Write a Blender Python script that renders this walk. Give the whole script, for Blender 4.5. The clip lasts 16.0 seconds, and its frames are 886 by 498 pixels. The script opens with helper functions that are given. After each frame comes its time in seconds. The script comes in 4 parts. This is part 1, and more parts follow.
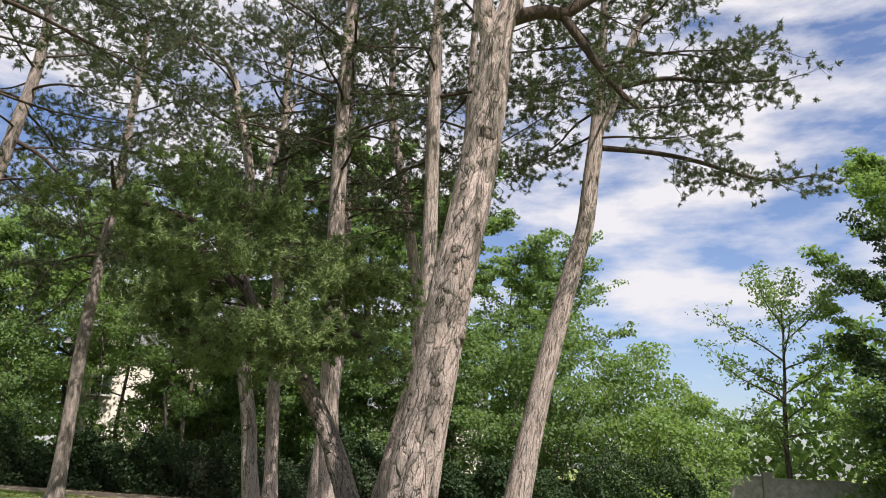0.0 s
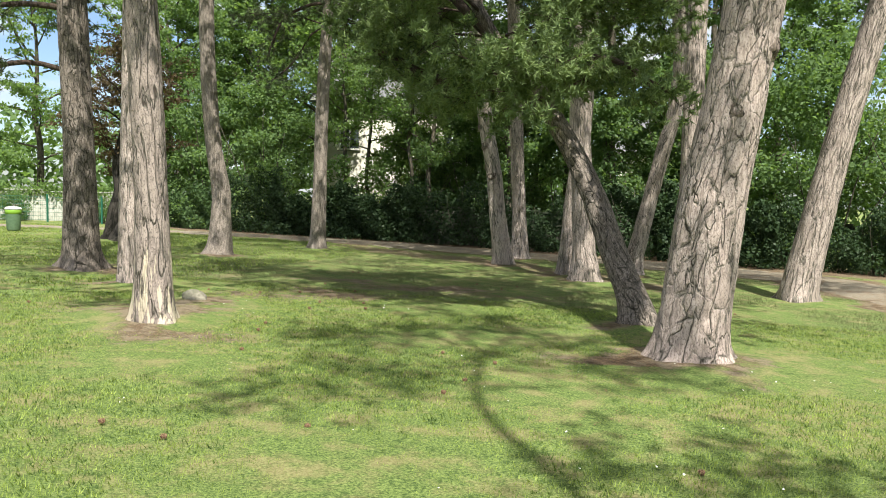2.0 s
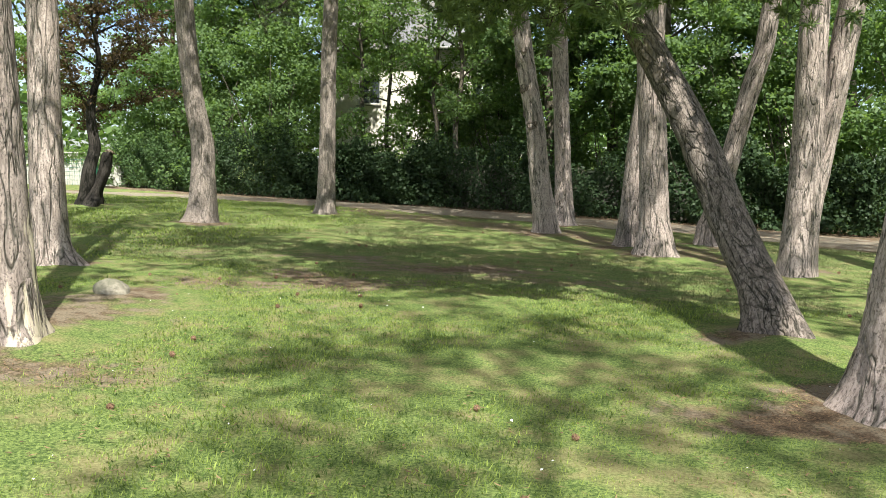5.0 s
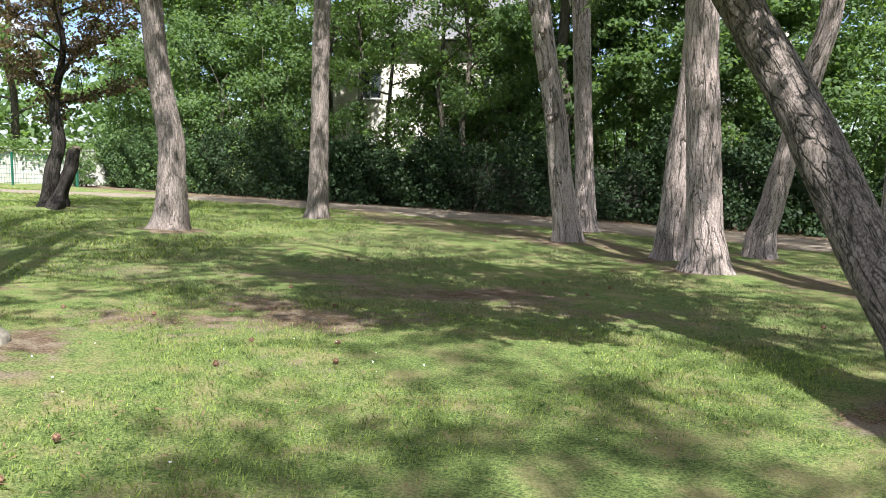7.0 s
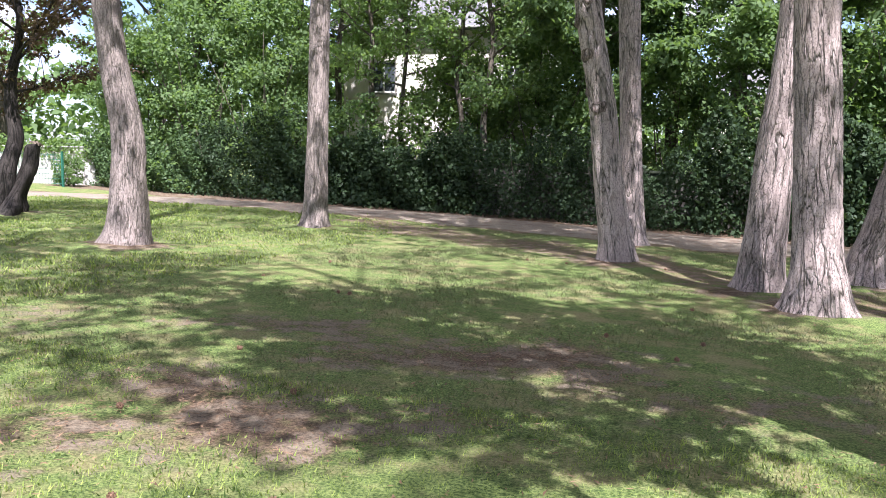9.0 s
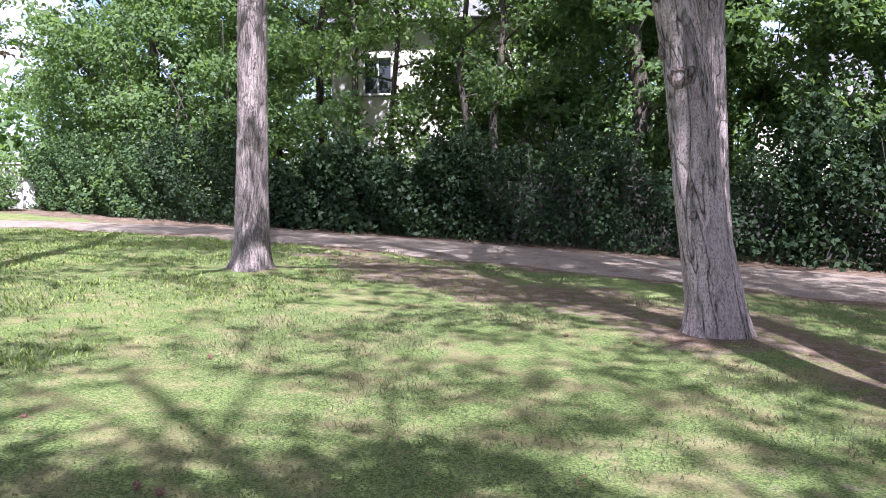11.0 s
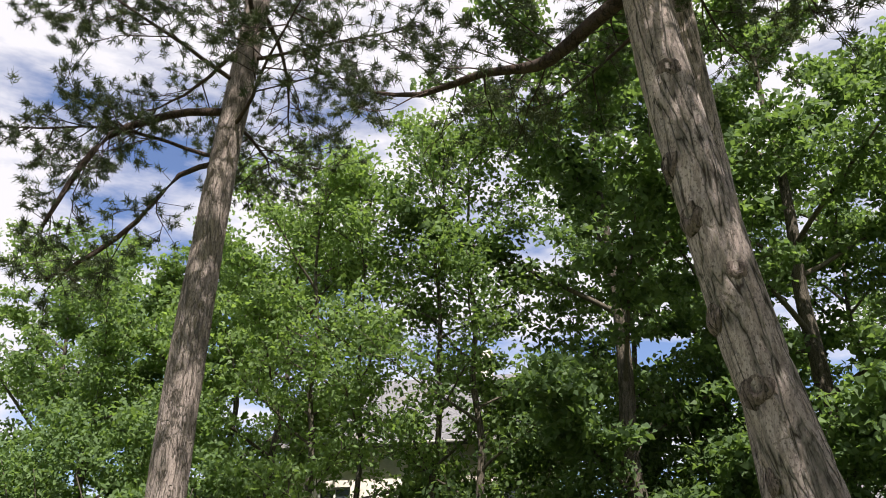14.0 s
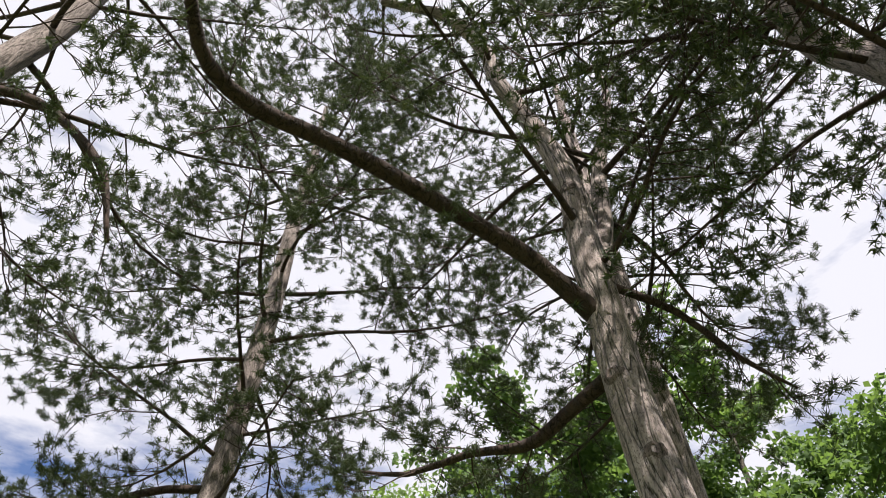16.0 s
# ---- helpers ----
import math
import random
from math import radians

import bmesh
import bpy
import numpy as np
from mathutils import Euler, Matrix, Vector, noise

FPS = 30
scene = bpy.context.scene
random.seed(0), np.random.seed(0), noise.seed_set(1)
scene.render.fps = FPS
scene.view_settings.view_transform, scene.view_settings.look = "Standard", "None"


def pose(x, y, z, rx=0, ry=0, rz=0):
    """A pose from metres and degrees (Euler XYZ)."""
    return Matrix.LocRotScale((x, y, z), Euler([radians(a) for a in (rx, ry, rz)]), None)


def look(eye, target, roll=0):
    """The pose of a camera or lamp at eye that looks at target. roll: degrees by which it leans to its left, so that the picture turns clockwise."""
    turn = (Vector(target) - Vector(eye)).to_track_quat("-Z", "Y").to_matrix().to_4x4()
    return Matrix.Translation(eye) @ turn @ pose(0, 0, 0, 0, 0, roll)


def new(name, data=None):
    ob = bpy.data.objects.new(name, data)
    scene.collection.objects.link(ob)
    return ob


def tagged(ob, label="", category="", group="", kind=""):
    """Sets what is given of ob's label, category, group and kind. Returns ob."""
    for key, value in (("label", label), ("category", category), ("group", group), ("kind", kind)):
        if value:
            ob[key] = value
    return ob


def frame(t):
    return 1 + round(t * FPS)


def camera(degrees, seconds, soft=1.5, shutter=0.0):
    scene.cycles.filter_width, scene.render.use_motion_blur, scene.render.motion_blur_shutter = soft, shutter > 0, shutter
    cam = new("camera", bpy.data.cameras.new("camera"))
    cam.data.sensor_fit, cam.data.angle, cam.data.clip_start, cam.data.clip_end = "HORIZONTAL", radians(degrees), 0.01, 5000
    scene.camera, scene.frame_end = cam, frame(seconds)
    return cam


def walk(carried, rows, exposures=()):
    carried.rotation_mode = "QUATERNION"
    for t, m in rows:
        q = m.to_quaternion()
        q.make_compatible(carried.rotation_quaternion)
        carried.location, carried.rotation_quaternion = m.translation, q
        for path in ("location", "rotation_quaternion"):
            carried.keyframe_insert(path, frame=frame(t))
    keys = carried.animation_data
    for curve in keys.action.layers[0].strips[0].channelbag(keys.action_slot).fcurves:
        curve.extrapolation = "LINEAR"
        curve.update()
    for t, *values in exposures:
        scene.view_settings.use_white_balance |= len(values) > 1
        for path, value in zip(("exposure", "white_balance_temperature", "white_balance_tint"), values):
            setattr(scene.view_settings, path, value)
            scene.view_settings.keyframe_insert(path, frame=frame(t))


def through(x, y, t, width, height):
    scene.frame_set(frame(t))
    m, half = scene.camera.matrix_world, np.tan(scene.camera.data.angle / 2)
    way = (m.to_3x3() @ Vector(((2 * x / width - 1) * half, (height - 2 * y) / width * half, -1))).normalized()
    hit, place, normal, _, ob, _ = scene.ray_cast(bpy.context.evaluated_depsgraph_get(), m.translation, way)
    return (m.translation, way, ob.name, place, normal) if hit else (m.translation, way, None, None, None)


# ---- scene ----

:: Your goal ::
Copy out all of the material exactly as written, without its pictures.

:: Result of the task ::
Write a Blender Python script that renders this walk. Give the whole script, for Blender 4.5. The clip lasts 16.0 seconds, and its frames are 886 by 498 pixels. The script opens with helper functions that are given. After each frame comes its time in seconds. The script comes in 4 parts. This is part 1, and more parts follow.
0.0 s
2.0 s
5.0 s
7.0 s
9.0 s
11.0 s
14.0 s
16.0 s
# ---- helpers ----
import math
import random
from math import radians

import bmesh
import bpy
import numpy as np
from mathutils import Euler, Matrix, Vector, noise

FPS = 30
scene = bpy.context.scene
random.seed(0), np.random.seed(0), noise.seed_set(1)
scene.render.fps = FPS
scene.view_settings.view_transform, scene.view_settings.look = "Standard", "None"


def pose(x, y, z, rx=0, ry=0, rz=0):
    """A pose from metres and degrees (Euler XYZ)."""
    return Matrix.LocRotScale((x, y, z), Euler([radians(a) for a in (rx, ry, rz)]), None)


def look(eye, target, roll=0):
    """The pose of a camera or lamp at eye that looks at target. roll: degrees by which it leans to its left, so that the picture turns clockwise."""
    turn = (Vector(target) - Vector(eye)).to_track_quat("-Z", "Y").to_matrix().to_4x4()
    return Matrix.Translation(eye) @ turn @ pose(0, 0, 0, 0, 0, roll)


def new(name, data=None):
    ob = bpy.data.objects.new(name, data)
    scene.collection.objects.link(ob)
    return ob


def tagged(ob, label="", category="", group="", kind=""):
    """Sets what is given of ob's label, category, group and kind. Returns ob."""
    for key, value in (("label", label), ("category", category), ("group", group), ("kind", kind)):
        if value:
            ob[key] = value
    return ob


def frame(t):
    return 1 + round(t * FPS)


def camera(degrees, seconds, soft=1.5, shutter=0.0):
    scene.cycles.filter_width, scene.render.use_motion_blur, scene.render.motion_blur_shutter = soft, shutter > 0, shutter
    cam = new("camera", bpy.data.cameras.new("camera"))
    cam.data.sensor_fit, cam.data.angle, cam.data.clip_start, cam.data.clip_end = "HORIZONTAL", radians(degrees), 0.01, 5000
    scene.camera, scene.frame_end = cam, frame(seconds)
    return cam


def walk(carried, rows, exposures=()):
    carried.rotation_mode = "QUATERNION"
    for t, m in rows:
        q = m.to_quaternion()
        q.make_compatible(carried.rotation_quaternion)
        carried.location, carried.rotation_quaternion = m.translation, q
        for path in ("location", "rotation_quaternion"):
            carried.keyframe_insert(path, frame=frame(t))
    keys = carried.animation_data
    for curve in keys.action.layers[0].strips[0].channelbag(keys.action_slot).fcurves:
        curve.extrapolation = "LINEAR"
        curve.update()
    for t, *values in exposures:
        scene.view_settings.use_white_balance |= len(values) > 1
        for path, value in zip(("exposure", "white_balance_temperature", "white_balance_tint"), values):
            setattr(scene.view_settings, path, value)
            scene.view_settings.keyframe_insert(path, frame=frame(t))


def through(x, y, t, width, height):
    scene.frame_set(frame(t))
    m, half = scene.camera.matrix_world, np.tan(scene.camera.data.angle / 2)
    way = (m.to_3x3() @ Vector(((2 * x / width - 1) * half, (height - 2 * y) / width * half, -1))).normalized()
    hit, place, normal, _, ob, _ = scene.ray_cast(bpy.context.evaluated_depsgraph_get(), m.translation, way)
    return (m.translation, way, ob.name, place, normal) if hit else (m.translation, way, None, None, None)


# ---- scene ----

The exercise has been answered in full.